The push will run alongside the PRI beefing up its own stewardship processes. Over the course of the next year it will change its reporting framework into core and plus components that asks more of signatories. The reporting process will be shorter but the scoring harder, she explains.
“At the moment lots of signatories get quite high scores and it’s time to address this.”
The PRI will also increase the minimum requirements needed to be a signatory, although she warns this needs to balance with the PRI being a big tent organisation, and its need to bring everyone along.
Reynolds also wants asset owners to engage more with policy makers. PRI signatories (who she applauds for their engaged membership and thought leadership) often underestimate the influence they wield on policy change.
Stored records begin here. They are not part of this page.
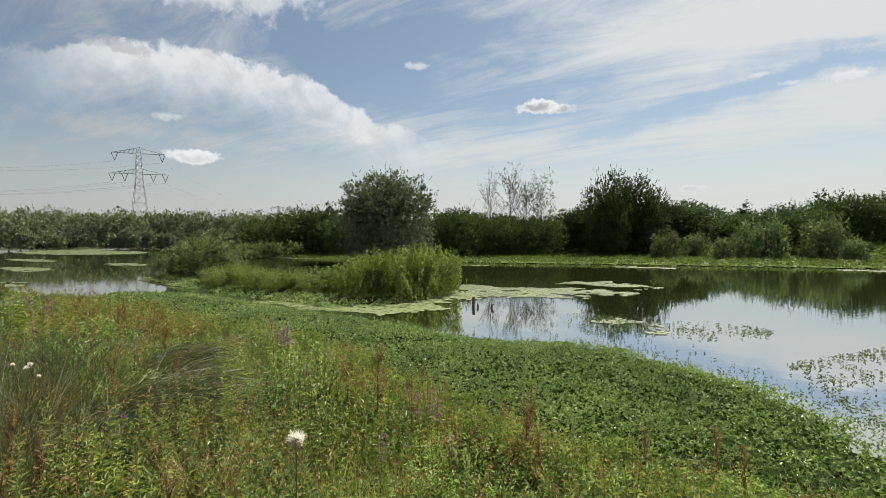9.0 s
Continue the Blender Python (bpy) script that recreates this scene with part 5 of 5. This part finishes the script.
def stump(name, x, y, lean, height, radius, label, seed):
    """A broken post or stub in the water, with a splintered top."""
    r = np.random.default_rng(seed)
    n, s = 7, 9
    t = np.linspace(0, 1, n)
    a = np.arange(s) * 2 * np.pi / s
    rad = radius * (1 + 0.12 * np.sin(3 * a)[None] + 0.08 * r.normal(size=(n, s))) * (1.15 - 0.35 * t)[:, None]
    z = np.repeat((t * (height + 0.35) - 0.35)[:, None], s, 1)
    z[-1] += r.uniform(-0.25, 0.2, s) * height * 0.5
    v = np.stack([rad * np.cos(a) + lean[0] * t[:, None], rad * np.sin(a) + lean[1] * t[:, None], z], -1).reshape(-1, 3)
    v = np.concatenate([v, [[lean[0], lean[1], height * 0.82]]])
    i, j = np.arange(n - 1)[:, None] * s, np.arange(s)[None]
    f = np.stack([i + j, i + (j + 1) % s, i + s + (j + 1) % s, i + s + j], -1).reshape(-1, 4)
    cap = np.stack([(n - 1) * s + np.arange(s), (n - 1) * s + (np.arange(s) + 1) % s, np.full(s, n * s)], 1)
    ob = new(name, mesh_from(name, v, [f, cap], DEAD_WOOD))
    ob.matrix_basis = pose(x, y, 0)
    return tagged(ob, label, "stump")


stump("wooden_stump", -8.96, 13.66, (0.03, 0.02), 0.27, 0.055, "dark broken wooden post standing in the water", 701)
stump("wooden_stump", -8.34, 13.54, (0.16, 0.05), 0.13, 0.04, "short leaning dead stub in the water", 702)
stump("wooden_stump", -8.59, 13.49, (-0.10, 0.03), 0.12, 0.035, "short dead stub in the water", 703)


def bare_tree(x, y, height, width, leafed, seed, label):
    """A thin half-dead tree: fine upright branches against the sky, few leaves."""
    r = np.random.default_rng(seed)
    thing = tagged(empty("bare_tree", pose(x, y, 0.3)), label, "tree")
    t = np.linspace(0, 1, 7)
    v, f = tubes(np.stack([0.15 * np.sin(3 * t), 0.1 * np.sin(5 * t), t * height - 0.2], 1)[None], (0.05 * (1 - 0.9 * t) + 0.005)[None], 6)
    part("trunk", mesh_from("trunk", v, f, BARK, smooth=True), thing)
    k = 26
    a, z0 = r.uniform(0, 6.28, k), r.uniform(0.35, 0.85, k) * height
    reach = width * 0.5 * r.uniform(0.4, 1.0, k) * (1.25 - z0 / height)
    tt = np.linspace(0, 1, 5)
    p = np.stack([np.cos(a)[:, None] * reach[:, None] * tt ** 0.7, np.sin(a)[:, None] * reach[:, None] * tt ** 0.7, z0[:, None] + (height * 0.34 * r.uniform(0.6, 1, (k, 1))) * tt], -1)
    pieces = [tubes(p, np.broadcast_to(0.018 * (1 - 0.75 * tt), (k, 5)), 4)]
    o = p[r.integers(0, k, 260), r.integers(1, 5, 260)]
    e = o + unit(r.normal(0, 0.8, (260, 3)) + [0, 0, 0.6]) * r.uniform(0.4, 1.1, (260, 1))
    pieces.append(tubes(np.stack([o, e], 1), np.broadcast_to([0.009, 0.004], (260, 2)), 3))
    v, f, _ = join(*pieces)
    tagged(part("branch_tangle", mesh_from("branches", v, f, BARK), thing), kind="stuff")
    if leafed:
        n = r.integers(0, 260, leafed)
        at = o[n] + (e - o)[n] * r.uniform(0.2, 1.1, (leafed, 1)) + r.normal(0, 0.06, (leafed, 3))
        v, f = leaves(at, r.normal(0, 1, at.shape), r.uniform(0.12, 0.24, leafed), r.uniform(0.07, 0.12, leafed), 0.2, 0.1, r)
        part("crown", mesh_from("crown", v, f, POPLAR), thing)


x, y = polar(-30.4, 55)
bare_tree(x, y, 8.2, 5.6, 0, 801, "bare dead grey tree above the thicket")
for az, d, h, n in [(-28.2, 56, 8.0, 500), (-26.4, 57, 8.2, 420), (-24.8, 57, 7.4, 700)]:
    x, y = polar(az, d)
    bare_tree(x, y, h, 6.0, n, int(820 + az), "thin half-bare tree above the thicket")

# ---- pylons and lines ----


def bar(a, b, w):
    return tubes(np.array([[a, b]], float), np.array([[w, w]]), 4)


def pylon(x, y, turn, height, label, thick=0.085):
    """A lattice pylon with two crossarms, V-shaped insulator strings under each."""
    thing = tagged(empty("power_pylon", pose(x, y, 0.3, 0, 0, turn)), label, "pylon", "power line")
    low, mid, top = 4.6, 1.5, 0.55
    levels = [0, 7, 13, 18, 22.5, 26, 29.2, 32.2, 35.4, 38.6, 41.6, 44]
    half = np.interp(levels, [0, 29, 41, 44], [low, mid, 1.0, top]) / 1.0
    levels = [v * height / 44 for v in levels]
    pieces = []
    for k in range(len(levels) - 1):
        z0, z1, h0, h1 = levels[k], levels[k + 1], half[k], half[k + 1]
        c0 = [(-h0, -h0, z0), (h0, -h0, z0), (h0, h0, z0), (-h0, h0, z0)]
        c1 = [(-h1, -h1, z1), (h1, -h1, z1), (h1, h1, z1), (-h1, h1, z1)]
        for j in range(4):
            pieces.append(bar(c0[j], c1[j], thick))
            pieces.append(bar(c0[j], c1[(j + 1) % 4], thick * 0.6))
            pieces.append(bar(c0[(j + 1) % 4], c1[j], thick * 0.6))
            pieces.append(bar(c1[j], c1[(j + 1) % 4], thick * 0.6))
    v, f, _ = join(*pieces)
    part("tower", mesh_from("tower", v, f, STEEL), thing)
    for z, reach, strings in ((31.6 * height / 44, 11.8, (11.0, 5.9)), (41.2 * height / 44, 11.2, (9.8,))):
        pieces = []
        for s in (-1, 1):
            for yy in (-1.0, 1.0):
                pieces += [bar((s * 1.2, yy, z), (s * reach, 0, z), thick), bar((s * 1.0, yy, z + 2.4), (s * reach, 0, z), thick * 0.8)]
                for k in range(1, 6):
                    q = k / 6
                    pieces.append(bar((s * (1.2 + (reach - 1.2) * q), yy * (1 - q), z), (s * (1.0 + (reach - 1.0) * (q - 0.08)), yy * (1 - q), z + 2.4 * (1 - q + 0.08)), thick * 0.6))
        v, f, _ = join(*pieces)
        arm = part("crossarm", mesh_from("crossarm", v, f, STEEL), thing)
        for sx in strings:
            for s in (-1, 1):
                v, f, _ = join(bar((s * sx - 1.3, 0, z), (s * sx, 0, z - 3.6), 0.13), bar((s * sx + 1.3, 0, z), (s * sx, 0, z - 3.6), 0.13))
                part("insulator", mesh_from("insulator", v, f, GLASSY), arm)
    return thing


PX, PY = polar(-66.1, 283)
pylon(PX, PY, 60, 44.5, "grey lattice power pylon with two crossarms behind the wood")
QX, QY = polar(-53.2, 760)
pylon(QX, QY, 50, 44, "distant grey lattice power pylon", 0.3)


def wires(ax, ay, bx, by, turn_a, turn_b, label):
    """Conductors that sag from one pylon to the next."""
    t = np.linspace(0, 1, 25)
    for off, z in [(11.0, 28.2), (5.9, 28.2), (-5.9, 28.2), (-11.0, 28.2), (9.8, 38.0), (-9.8, 38.0)]:
        a = np.array([ax + off * math.cos(radians(turn_a)), ay + off * math.sin(radians(turn_a)), z])
        b = np.array([bx + off * math.cos(radians(turn_b)), by + off * math.sin(radians(turn_b)), z])
        p = a + (b - a) * t[:, None] - np.array([0, 0, 9.0]) * (4 * t * (1 - t))[:, None]
        v, f = tubes(p[None], np.full((1, 25), 0.035), 4)
        tagged(new("power_line", mesh_from("power_line", v, f, WIRE, smooth=True)), label, "cable", "power line")


wires(PX, PY, QX, QY, 60, 50, "thin sagging power line between two pylons")
RX, RY = polar(-100, 300)
wires(PX, PY, RX, RY, 60, 60, "thin sagging power line leaving a pylon")
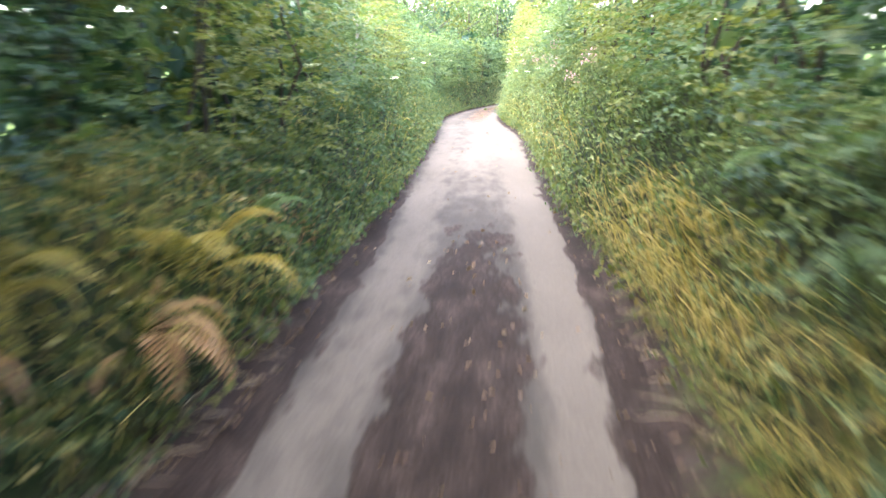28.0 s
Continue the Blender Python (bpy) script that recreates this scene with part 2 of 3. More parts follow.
M_ROAD = road_material()


# ------------------------------------------------------------ the line of the lane
# middle of the tarmac: x, y, z about every six to seven metres
LANE = [
    (-0.459, -12.00, -0.809), (-0.324, -6.00, -0.676), (-0.170, 0.00, -0.544), (-0.046, 5.99, -0.374),
    (0.354, 12.34, -0.265), (1.078, 18.50, -0.123), (1.822, 24.51, 0.014), (2.556, 30.46, 0.199),
    (3.420, 35.96, 0.468), (4.536, 41.61, 0.644), (5.738, 47.25, 0.672), (6.837, 53.25, 0.640),
    (8.808, 61.12, 0.573), (11.394, 68.97, 0.518), (14.064, 75.87, 0.546), (16.456, 81.76, 0.696),
    (18.769, 87.58, 0.825), (21.053, 93.31, 0.875), (23.327, 99.31, 0.837), (25.711, 105.41, 0.656),
    (28.134, 111.38, 0.414), (30.364, 117.31, 0.118), (32.550, 123.14, -0.182), (35.151, 129.66, -0.460),
    (37.615, 135.87, -0.659), (39.586, 141.71, -0.810), (41.589, 147.57, -0.992), (43.385, 153.65, -1.372),
    (45.491, 159.68, -1.802), (48.253, 165.68, -2.202), (52.321, 171.44, -2.472), (56.409, 176.07, -2.622),
    (61.909, 179.07, -2.672), (68.409, 181.07, -2.672), (74.909, 182.57, -2.672),
]
S0, STEP = -12.0, 6.0
_q = np.array(LANE)


def _spline(s):
    """Catmull-Rom through LANE; s in metres from the start of the film's lane."""
    f = np.clip((np.asarray(s, float) - S0) / STEP, 0, len(_q) - 1.001)
    i = f.astype(int)
    f = (f - i)[..., None]
    g = lambda k: _q[np.clip(i + k, 0, len(_q) - 1)]
    a, b, c, d = g(-1), g(0), g(1), g(2)
    return 0.5 * (2 * b + (c - a) * f + (2 * a - 5 * b + 4 * c - d) * f ** 2 + (3 * b - a - 3 * c + d) * f ** 3)


TABLE_S = np.arange(S0, S0 + STEP * (len(_q) - 1), 0.25)
TABLE_P = _spline(TABLE_S)
_t = np.gradient(TABLE_P[:, :2], axis=0)
_t /= np.linalg.norm(_t, axis=1, keepdims=True)
TABLE_N = np.stack([_t[:, 1], -_t[:, 0]], 1)
LAST = float(TABLE_S[-1])


def at(s, u, h=0.0):
    """World places s metres along the lane, u to the right of its middle and h over the tarmac."""
    s, u, h = np.broadcast_arrays(np.asarray(s, float), np.asarray(u, float), np.asarray(h, float))
    p = np.stack([np.interp(s, TABLE_S, TABLE_P[:, k]) for k in range(3)], -1)
    nx, ny = np.interp(s, TABLE_S, TABLE_N[:, 0]), np.interp(s, TABLE_S, TABLE_N[:, 1])
    return np.stack([p[..., 0] + nx * u, p[..., 1] + ny * u, p[..., 2] + h], -1)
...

They could do more to counter powerful lobby groups visible in the US. For example, the US Department of Labor’s pledge to reform pension fund rules that will make it harder for asset managers to embrace ESG principles under its definition of fiduciary duty, goes against the interests of many investors. “We have leverage and need to use it,” she says, urging investors to use their technical expertise and influence with the media.
Another crucial push for the PRI in the coming years is improving sustainability data, and the organisation recently announced a partnership with the World Business Council to improve data.
“Data has been an ongoing issue for years and needs sorting out,” says Reynolds. “Investors continue to say they don’t have access to good data. It is a roadblock we need to remove.”